▶ **THE EXERCISE**
Return the listing below unchanged, minus its pictures.

▶ **MATERIAL PROVIDED**
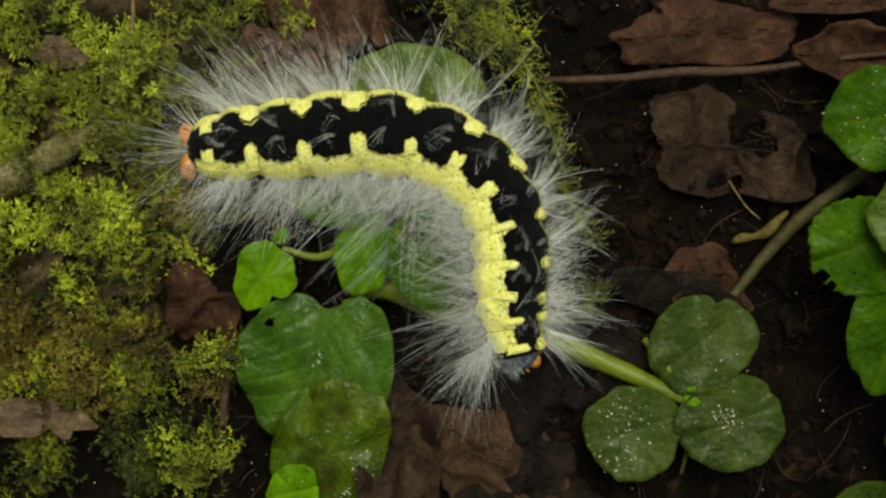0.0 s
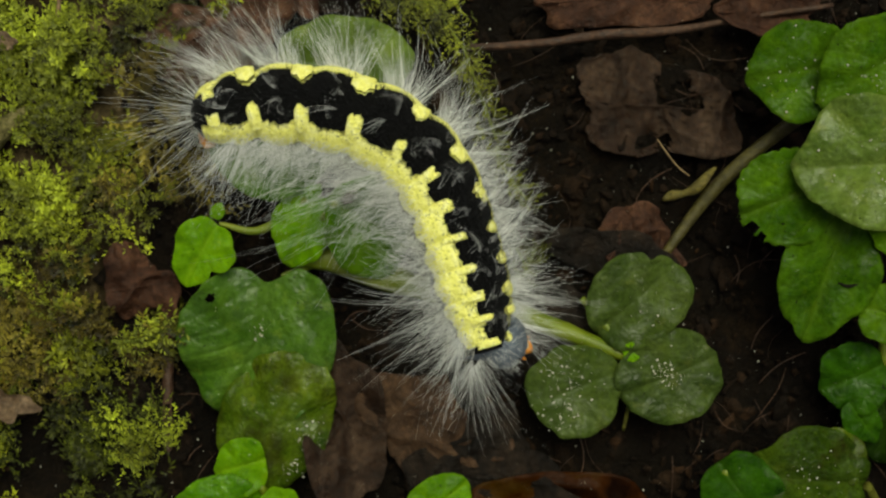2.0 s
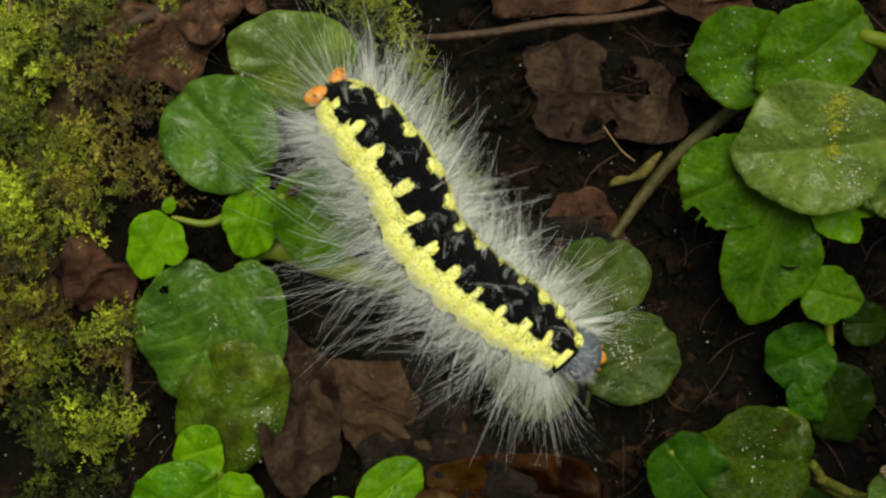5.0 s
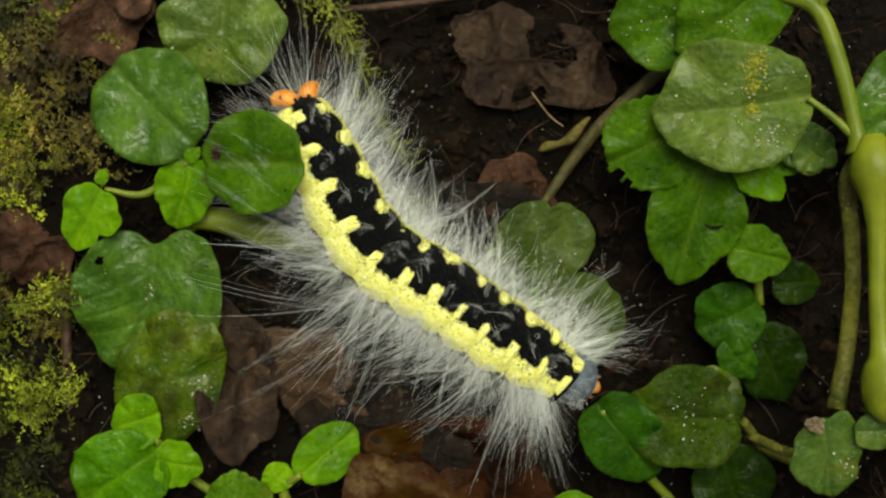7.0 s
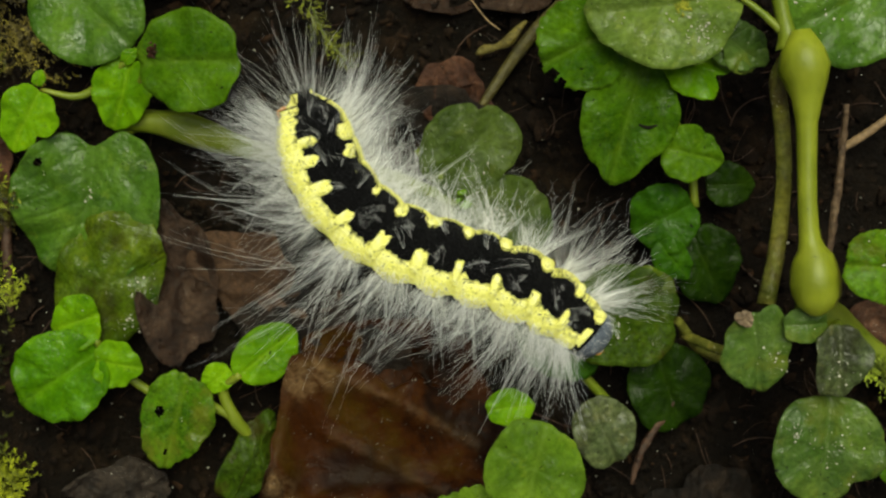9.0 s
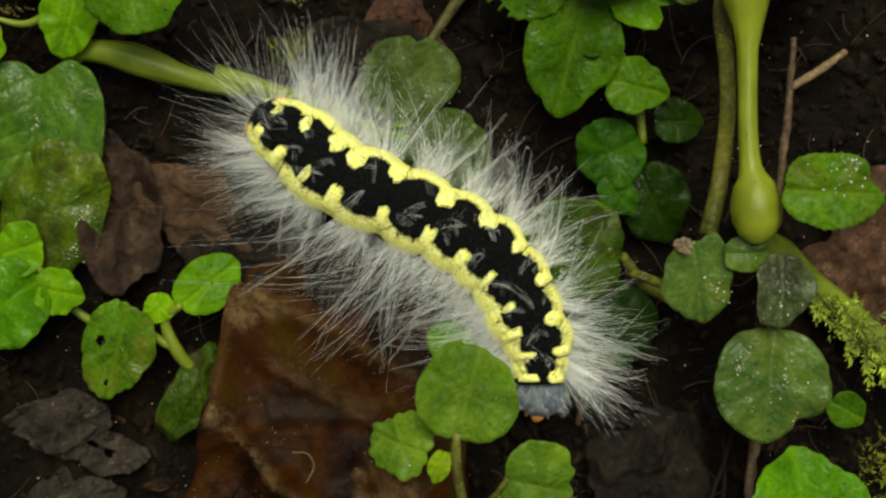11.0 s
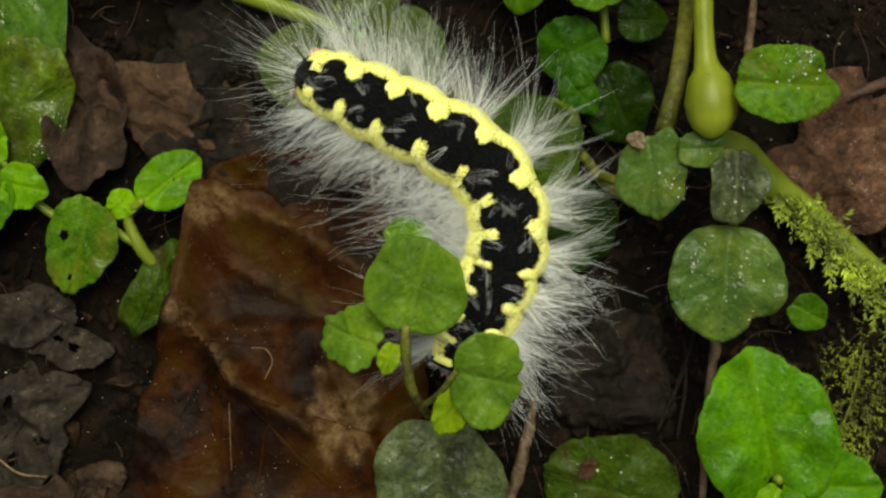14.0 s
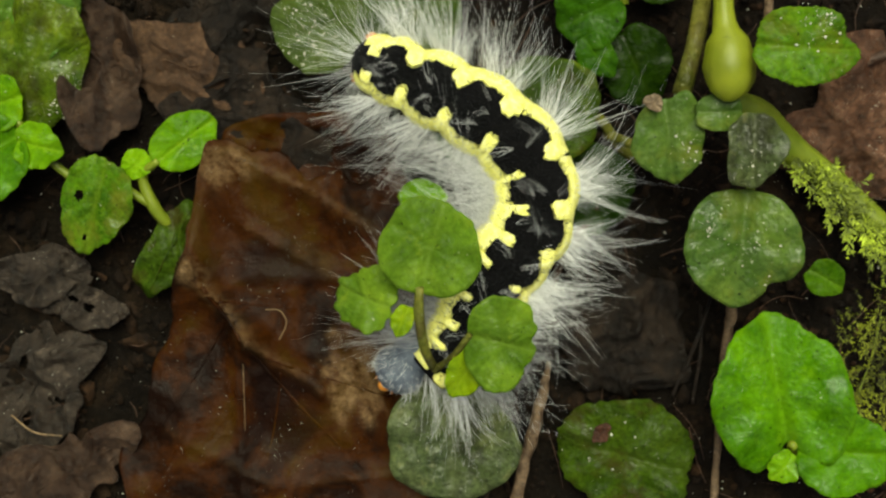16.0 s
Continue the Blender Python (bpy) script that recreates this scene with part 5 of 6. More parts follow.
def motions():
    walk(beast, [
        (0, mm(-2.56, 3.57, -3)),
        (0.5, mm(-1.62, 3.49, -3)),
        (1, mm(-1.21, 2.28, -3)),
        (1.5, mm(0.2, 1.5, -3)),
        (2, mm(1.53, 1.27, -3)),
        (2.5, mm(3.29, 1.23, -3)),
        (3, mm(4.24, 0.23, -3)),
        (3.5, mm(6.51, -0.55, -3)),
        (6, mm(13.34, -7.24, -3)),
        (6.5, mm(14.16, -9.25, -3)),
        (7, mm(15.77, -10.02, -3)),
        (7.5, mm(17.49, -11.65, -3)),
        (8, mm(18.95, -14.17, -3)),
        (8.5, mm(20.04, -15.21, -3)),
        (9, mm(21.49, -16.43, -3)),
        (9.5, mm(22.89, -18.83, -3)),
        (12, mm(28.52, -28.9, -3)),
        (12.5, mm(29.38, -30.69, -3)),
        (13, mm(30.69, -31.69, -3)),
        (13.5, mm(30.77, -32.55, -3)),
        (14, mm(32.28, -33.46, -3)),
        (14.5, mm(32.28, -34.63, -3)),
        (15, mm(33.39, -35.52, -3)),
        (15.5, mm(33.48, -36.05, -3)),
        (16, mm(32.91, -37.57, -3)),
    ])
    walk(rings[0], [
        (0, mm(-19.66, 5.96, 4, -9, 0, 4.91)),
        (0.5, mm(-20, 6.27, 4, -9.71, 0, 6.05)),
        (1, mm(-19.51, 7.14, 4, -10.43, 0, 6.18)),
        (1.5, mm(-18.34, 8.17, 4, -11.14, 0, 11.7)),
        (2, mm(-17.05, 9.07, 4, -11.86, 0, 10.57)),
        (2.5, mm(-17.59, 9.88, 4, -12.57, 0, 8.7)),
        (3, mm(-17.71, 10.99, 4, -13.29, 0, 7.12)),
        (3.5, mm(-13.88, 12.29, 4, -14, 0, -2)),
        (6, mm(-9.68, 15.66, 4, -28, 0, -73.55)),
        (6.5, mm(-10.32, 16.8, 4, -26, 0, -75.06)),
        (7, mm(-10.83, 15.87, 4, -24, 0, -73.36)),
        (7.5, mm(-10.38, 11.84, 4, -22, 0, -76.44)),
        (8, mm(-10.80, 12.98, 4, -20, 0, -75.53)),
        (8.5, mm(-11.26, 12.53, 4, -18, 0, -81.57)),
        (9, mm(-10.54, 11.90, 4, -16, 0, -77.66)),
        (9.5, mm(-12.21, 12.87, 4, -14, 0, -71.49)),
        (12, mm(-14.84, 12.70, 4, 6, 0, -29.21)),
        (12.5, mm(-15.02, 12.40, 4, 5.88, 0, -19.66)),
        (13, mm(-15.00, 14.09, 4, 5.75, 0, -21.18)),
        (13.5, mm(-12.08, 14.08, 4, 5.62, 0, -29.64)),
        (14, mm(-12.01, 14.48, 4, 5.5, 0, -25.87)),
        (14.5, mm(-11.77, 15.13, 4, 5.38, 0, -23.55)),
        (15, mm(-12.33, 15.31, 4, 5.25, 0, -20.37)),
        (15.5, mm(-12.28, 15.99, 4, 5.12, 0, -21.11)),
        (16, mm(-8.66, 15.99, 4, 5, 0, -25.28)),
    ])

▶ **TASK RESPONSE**
0.0 s
2.0 s
5.0 s
7.0 s
9.0 s
11.0 s
14.0 s
16.0 s
Continue the Blender Python (bpy) script that recreates this scene with part 5 of 6. More parts follow.
def motions():
    walk(beast, [
        (0, mm(-2.56, 3.57, -3)),
        (0.5, mm(-1.62, 3.49, -3)),
        (1, mm(-1.21, 2.28, -3)),
        (1.5, mm(0.2, 1.5, -3)),
        (2, mm(1.53, 1.27, -3)),
        (2.5, mm(3.29, 1.23, -3)),
        (3, mm(4.24, 0.23, -3)),
        (3.5, mm(6.51, -0.55, -3)),
        (6, mm(13.34, -7.24, -3)),
        (6.5, mm(14.16, -9.25, -3)),
        (7, mm(15.77, -10.02, -3)),
        (7.5, mm(17.49, -11.65, -3)),
        (8, mm(18.95, -14.17, -3)),
        (8.5, mm(20.04, -15.21, -3)),
        (9, mm(21.49, -16.43, -3)),
        (9.5, mm(22.89, -18.83, -3)),
        (12, mm(28.52, -28.9, -3)),
        (12.5, mm(29.38, -30.69, -3)),
        (13, mm(30.69, -31.69, -3)),
        (13.5, mm(30.77, -32.55, -3)),
        (14, mm(32.28, -33.46, -3)),
        (14.5, mm(32.28, -34.63, -3)),
        (15, mm(33.39, -35.52, -3)),
        (15.5, mm(33.48, -36.05, -3)),
        (16, mm(32.91, -37.57, -3)),
    ])
    walk(rings[0], [
        (0, mm(-19.66, 5.96, 4, -9, 0, 4.91)),
        (0.5, mm(-20, 6.27, 4, -9.71, 0, 6.05)),
        (1, mm(-19.51, 7.14, 4, -10.43, 0, 6.18)),
        (1.5, mm(-18.34, 8.17, 4, -11.14, 0, 11.7)),
        (2, mm(-17.05, 9.07, 4, -11.86, 0, 10.57)),
        (2.5, mm(-17.59, 9.88, 4, -12.57, 0, 8.7)),
        (3, mm(-17.71, 10.99, 4, -13.29, 0, 7.12)),
        (3.5, mm(-13.88, 12.29, 4, -14, 0, -2)),
        (6, mm(-9.68, 15.66, 4, -28, 0, -73.55)),
        (6.5, mm(-10.32, 16.8, 4, -26, 0, -75.06)),
        (7, mm(-10.83, 15.87, 4, -24, 0, -73.36)),
        (7.5, mm(-10.38, 11.84, 4, -22, 0, -76.44)),
        (8, mm(-10.80, 12.98, 4, -20, 0, -75.53)),
        (8.5, mm(-11.26, 12.53, 4, -18, 0, -81.57)),
        (9, mm(-10.54, 11.90, 4, -16, 0, -77.66)),
        (9.5, mm(-12.21, 12.87, 4, -14, 0, -71.49)),
        (12, mm(-14.84, 12.70, 4, 6, 0, -29.21)),
        (12.5, mm(-15.02, 12.40, 4, 5.88, 0, -19.66)),
        (13, mm(-15.00, 14.09, 4, 5.75, 0, -21.18)),
        (13.5, mm(-12.08, 14.08, 4, 5.62, 0, -29.64)),
        (14, mm(-12.01, 14.48, 4, 5.5, 0, -25.87)),
        (14.5, mm(-11.77, 15.13, 4, 5.38, 0, -23.55)),
        (15, mm(-12.33, 15.31, 4, 5.25, 0, -20.37)),
        (15.5, mm(-12.28, 15.99, 4, 5.12, 0, -21.11)),
        (16, mm(-8.66, 15.99, 4, 5, 0, -25.28)),
    ])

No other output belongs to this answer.